There seems to have been something going awry somewhere, because for example for the Uveans the iso code in the file Simon sent me separately matched correctly. I don't know why the glottocodes were not the same. Either way, you're right let's wait for @SimonGreenhill review of the situation.

I sometimes petition Glottolog to create dialect glottocodes when it seems warranted, I'm guessing that could be done for D-PLACE data when it's relevant as well.

kirbykat commented 3 years ago

Quick follow-up comment: the example in Step 3 and Step 4 of my notes above show why dialect-level matching of tips to glotto IDs can be more accurate. But, the "UveaEast" example that started the thread does seem to be an error!

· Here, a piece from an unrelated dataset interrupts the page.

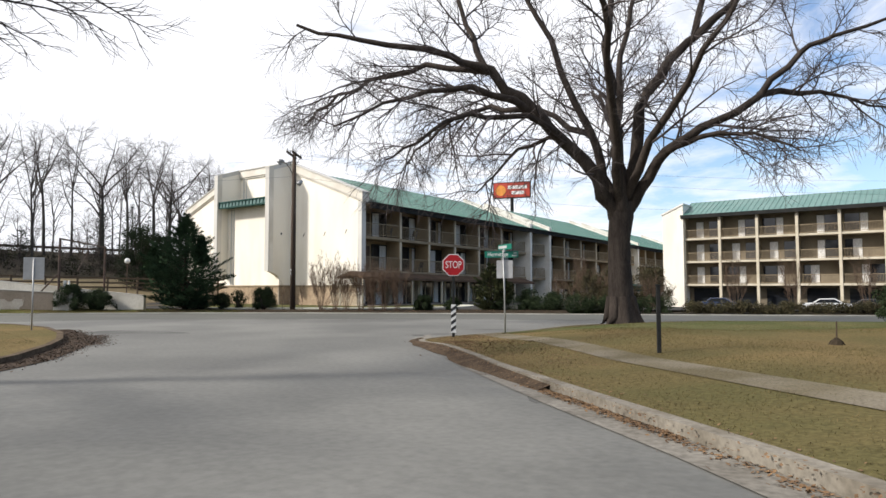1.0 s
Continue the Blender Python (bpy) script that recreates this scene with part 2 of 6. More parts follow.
# Darker grey for the girders, the pier wall and one abutment.
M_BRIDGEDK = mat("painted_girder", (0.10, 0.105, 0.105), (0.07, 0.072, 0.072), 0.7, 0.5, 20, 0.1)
M_TRUCKBOX = mat("trailer_panel", (0.44, 0.45, 0.47), (0.34, 0.35, 0.37), 0.5, 0.6, 20, 0.02, fine_amount=0.08)
M_TYRE = mat("tyre_rubber", (0.02, 0.02, 0.02), None, 0.9, 3, 40, 0.1)


# mesh building ---------------------------------------------------------------
STREET = 31.6
CS, SS = math.cos(radians(STREET)), math.sin(radians(STREET))


def W(u, v, z=0.0):
    """Street coordinates (u across, v along the first street) to the world."""
    return Vector((u * CS - v * SS, u * SS + v * CS, z))


def UV(x, y):
    return x * CS + y * SS, -x * SS + y * CS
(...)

SimonGreenhill commented 3 years ago

abvd and dplace should match, with the highest precision, abvd should be more up to date.

SimonGreenhill commented 3 years ago

send me a list of the affecte ones and I'll fix.

HedvigS commented 3 years ago

Here's a list: taxa_matching.csv. The DIFF col tells you when the glottocodes match between D-PALCE/phylogenies and lexibank/ABVD. I've not touched the society IDs whatsoever.

You can also look at the DIFF log here.

Some of the changes make sense, others seem to be lexibank/ABVD preferring the language level glottocode. I agree with Kate that it'd be better to retain specificity when possible.

HedvigS commented 3 years ago

(You could also use something similar to pygrambank sourcelookupand check whether the references used for a particular language are indeed matched to that glottocode in Glottolog. That's beyond this, but that would be another thoroughness check.)

SimonGreenhill commented 3 years ago

Hmm. All but one of these is correct in the ABVD. I'm not sure how the mapping here is wrong. I'll close this and make a PR based on the data from the ABVD.

HedvigS commented 3 years ago

Thanks @SimonGreenhill !

HedvigS commented 3 years ago

just to check, this issue/PR is not only closed but the original matter is solved with this commit right? I can go back to using the taxa file in the dir for the gray et al tree here at dplace-data, correct?

SimonGreenhill commented 3 years ago

yes but please check that i fixed everything

HedvigS commented 3 years ago

I've gone through the new taxa file and compared with the diff log in this PR..

I've noticed the following:

I did some spotchecks between the new taxa file here and the one at lexibank/ABVD. It all seemed good :)!

SimonGreenhill commented 3 years ago

ahh, I left FutunaWest as uncoded as it was duplicate list (and has now been replaced on ABVD with a better version), however I'll tag it now anyway for completeness.

I'll update Malo, specificity is good, but will leave Baliledo until something better comes along.

HedvigS commented 3 years ago

@SimonGreenhill Thanks!